Hello. Good afternoon. I wanted to revisit pricing and inquire whether anything about the new N&B business makes passing through past price increases more manageable or challenging compared to legacy IFF—thinking specifically about how long it may take to implement pricing for input cost increases. Additionally, regarding the health and bioscience division, you mentioned growth and negative trends in cultures and food enzymes. Is that solely attributable to tough comparisons, or are there underlying demand issues at play?

Yes. Let me address your last question first. It primarily involves tougher comparisons. Last year's performance in the first quarter and into the second quarter was exceptionally strong—triple-digit growth. Therefore, it’s hard to duplicate that success this year. In Q1, our health and bioscience division did experience a double-digit growth, but as comparisons normalize, we anticipate solid growth ahead because the underlying demand remains robust. Regarding pricing, it is relatively easier to enhance pricing in the new N&B business compared to some legacy F&F operations; thus, the pass-through time isn’t as long.

Speaker 17

Great, thanks. Good morning. I realize you've covered a lot, but I'm curious about the free cash flow guidance, which sits at $1 billion for this year. That number seems low to me, especially considering that IFF management's case for N&B originally called for something closer to $1.3 billion for 2021. I recognize this is a 12-month number, and we're only looking at 11, but that wouldn't explain the entire difference. What's driving this lower free cash flow guidance for the year?

Yes, Lauren, hi. The 12 months versus 11 factor does play a role in that number. We expect slightly higher CapEx than we originally expected as we invest in business, integration, and capacity, along with normal run maintenance costs and other factors. We are also building slightly more inventory than anticipated within the legacy N&B side of the business, adding to our cash flow management. The other fundamental element is that we continue to maintain a strong EBITDA, and the business will flow through positively.

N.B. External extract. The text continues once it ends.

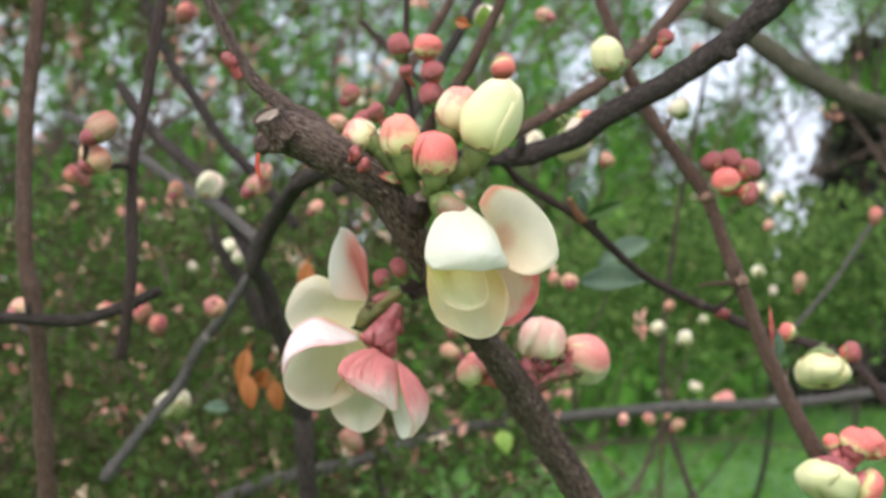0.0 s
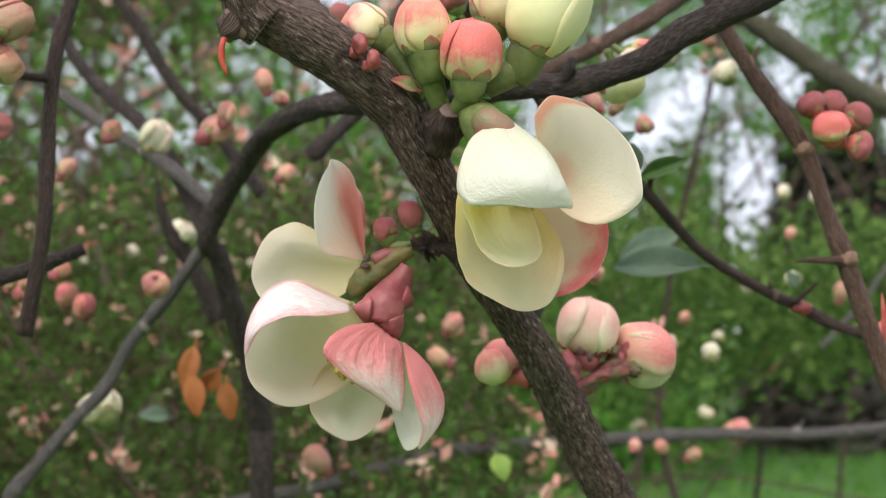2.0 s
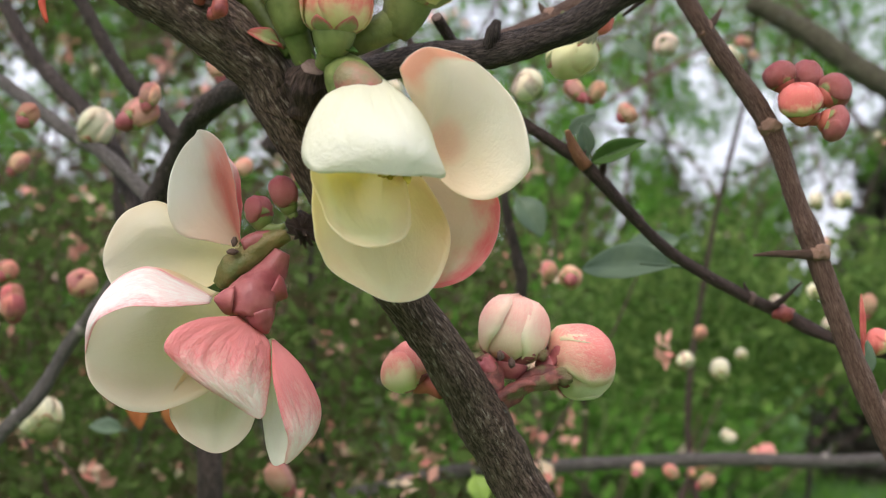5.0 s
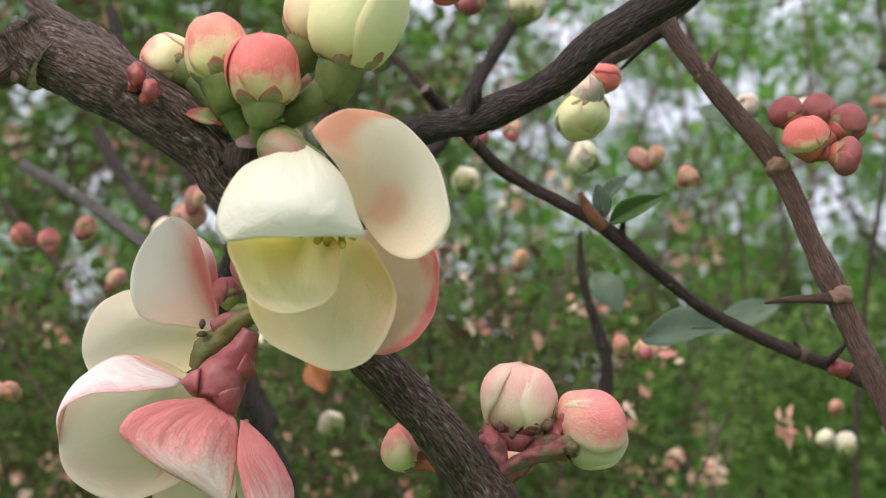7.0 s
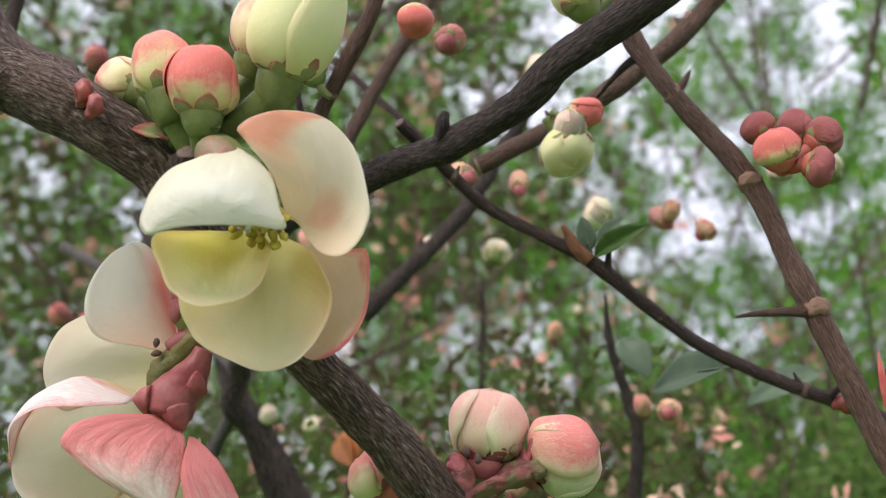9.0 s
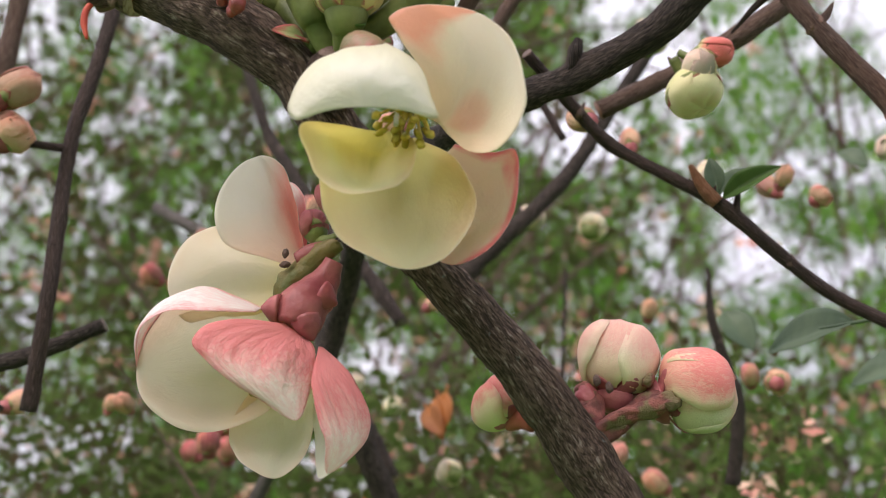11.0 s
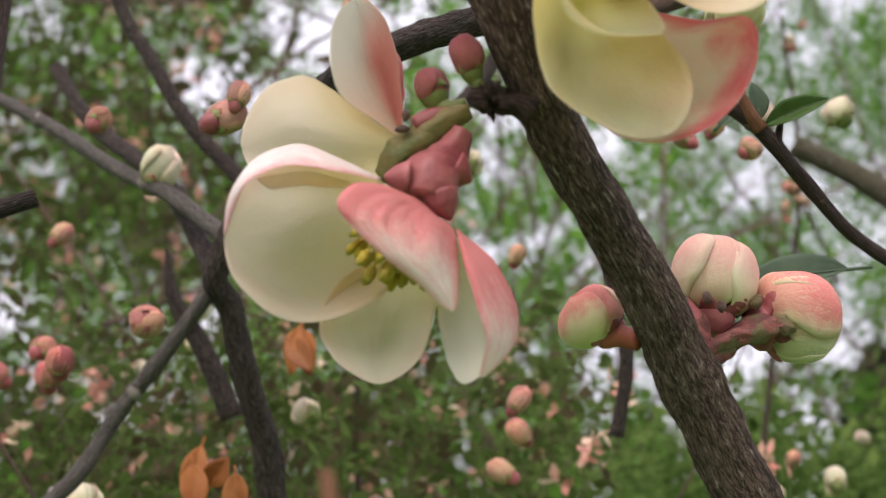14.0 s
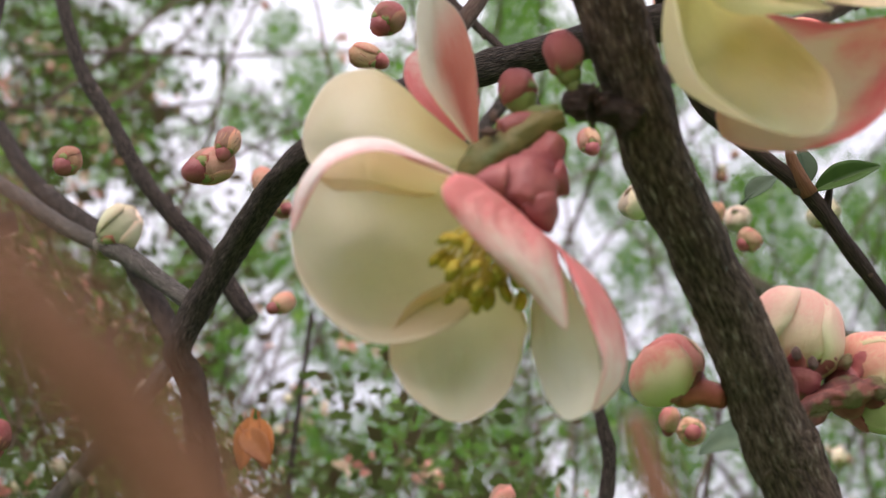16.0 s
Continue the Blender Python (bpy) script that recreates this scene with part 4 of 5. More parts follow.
part("bud_stem", tube([croot, (32.7, 57.0, -10.3), (30.8, 57.0, -5.7)], [1.4, 2.1, 1.6], 14, 0.6, 0.4, 0.6), stem_red, branch, "pink bud stem")
part("bud_stem", tube([(32.7, 56.0, -18.6), (36.9, 58.0, -14.0), (41.7, 59.0, -10.2), (47.1, 60.0, -9.6)], [1.0, 1.7, 1.9, 1.7], 14, 0.6, 0.45, 0.7), stem_red, branch, "knobbly pink bud stem")
part("bud_stem", tube([(22.7, 52.0, -13.5), (19.9, 54.0, -12.1), (17.0, 55.0, -11.6)], [1.4, 2.0, 2.2], 12, 0.7, 0.25), sepal_red, branch)
part("bud_stem", tube([(32.2, 54, -15.8), (38.1, 56, -12.6), (43.6, 57, -11.2), (48.3, 58, -9.5)], [1.0, 1.3, 1.5, 1.5], 16, 0.4, 0.55, 0.9, 5.0), stem_red, branch, "thick dark red bud stalk")
for k, (spot, wide, long, tip) in enumerate((((32.1, 57, -8.3), 2.7, 1.05, -25), ((43.5, 58, -5.7), 1.3, 1.1, 40), ((48, 57, -10.7), 1.5, 1.1, 75))):
    part("bud_scale", blob(spot, wide, (0.85, 0.85, long), Euler((0, radians(tip), 0)).to_matrix(), 0.25, k * 3.0, 3), calyx_pink if k == 0 else stem_red, branch, "fleshy dark pink bud scale")
for spot in ((34.7, 54.0, -5.8), (37.0, 54.0, -7.3)):
    part("dark_anther", blob(spot, 0.95, (0.8, 0.8, 1.2), None, 0.3, 1.0, 2), dusk_bark, branch)


# ---- the arching dark branch behind ----
arch = thing("arching_branch", (-89.7, 185.0, 18.5), "dark arching quince branch behind the flowers", "branch", "shrub branches")
part("wood", tube([(-67.9, 200.0, -36.4), (-69.5, 190.0, -12.3), (-73.3, 180.0, 5.1), (-77.1, 170.0, 25.2), (-79.9, 164.0, 30.5), (-75.3, 160.0, 40.1), (-65.9, 150.0, 51.8), (-52.5, 130.0, 61.5), (-35.3, 108.0, 64.4), (-17.5, 88.0, 61.8), (-2.0, 74.0, 58.7), (18.8, 66.0, 60.7), (32.6, 58.0, 59.3), (43.5, 55.0, 61.6), (52.6, 53.0, 64.6), (61.1, 51.0, 70.6), (79.5, 50.0, 78.9), (97.3, 49.0, 89.5), (113.3, 48.0, 102.3), (127.8, 48.0, 117.5)],
     [4.2, 4.0, 3.6, 3.4, 3.4, 3.5, 3.5, 3.4, 3.4, 3.3, 3.2, 3.2, 3.2, 3.3, 3.4, 3.5, 3.6, 3.8, 4.0, 4.2], 26, 1.2, 0.14, 0.2, 11.0), arm_bark, arch)
part("knot", tube([(97.7, 47.0, 87.3), (99.5, 45.0, 86.1), (100.9, 45.0, 86.4)], [2.6, 1.9, 1.0], 10, 0.6, 0.4), arm_bark, arch)
part("knot", tube([(33.2, 56.0, 60.2), (33.6, 54.0, 62.7), (34.2, 54.0, 65.1)], [2.0, 1.6, 1.0], 10, 0.6, 0.5), arm_bark, arch)


def stem(name, points, radii, material, label, sides=12, seed=0.0, group="shrub branches", rough=0.12, knots=0.3):
    """A stem with the small swollen nodes and short spurs that break it up."""
    ob = thing(name, points[0], label, "branch", group)
    part("wood", tube(points, radii, sides, 2.0, rough, knots, seed), material, ob)
    r = random.Random(seed)
    if len(points) > 3 and group:
        for k in range(1, len(points) - 1, 2):
            at, wide = Vector(points[k]).lerp(Vector(points[k + 1]), r.uniform(0.1, 0.9)), (radii[k] + radii[k + 1]) / 2
            part("node", blob(at, wide * 0.97, (1, 1, 1.3), None, 0.25, seed + k, 2), material, ob)
            way = Vector((r.uniform(-1, 1), r.uniform(-0.3, 0.6), r.uniform(0.2, 1))).normalized()
            long = r.uniform(1.6, 2.8) * wide
            part("spur_shoot", tube([at, at + way * long * 0.6, at + way * long + Vector((0, 0, wide * 0.5))], [wide * 0.55, wide * 0.42, wide * 0.12], 6, 2.0, 0.2), material, ob)
    return ob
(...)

Thank you for your participation. Certainly, it was a busy and positive quarter for us. It was the first two months as a combined company, and you've seen several moving parts in the external environment. However, I believe IFF managed well through this period, and I would like to reiterate my gratitude to all employees for their hard work this past quarter. We're looking forward to a positive sales development and expectations for the rest of the year. Wishing you all a productive end of your day, and I look forward to talking to you soon.

Operator

This concludes today's conference. Thank you for your participation, and you may disconnect at any time.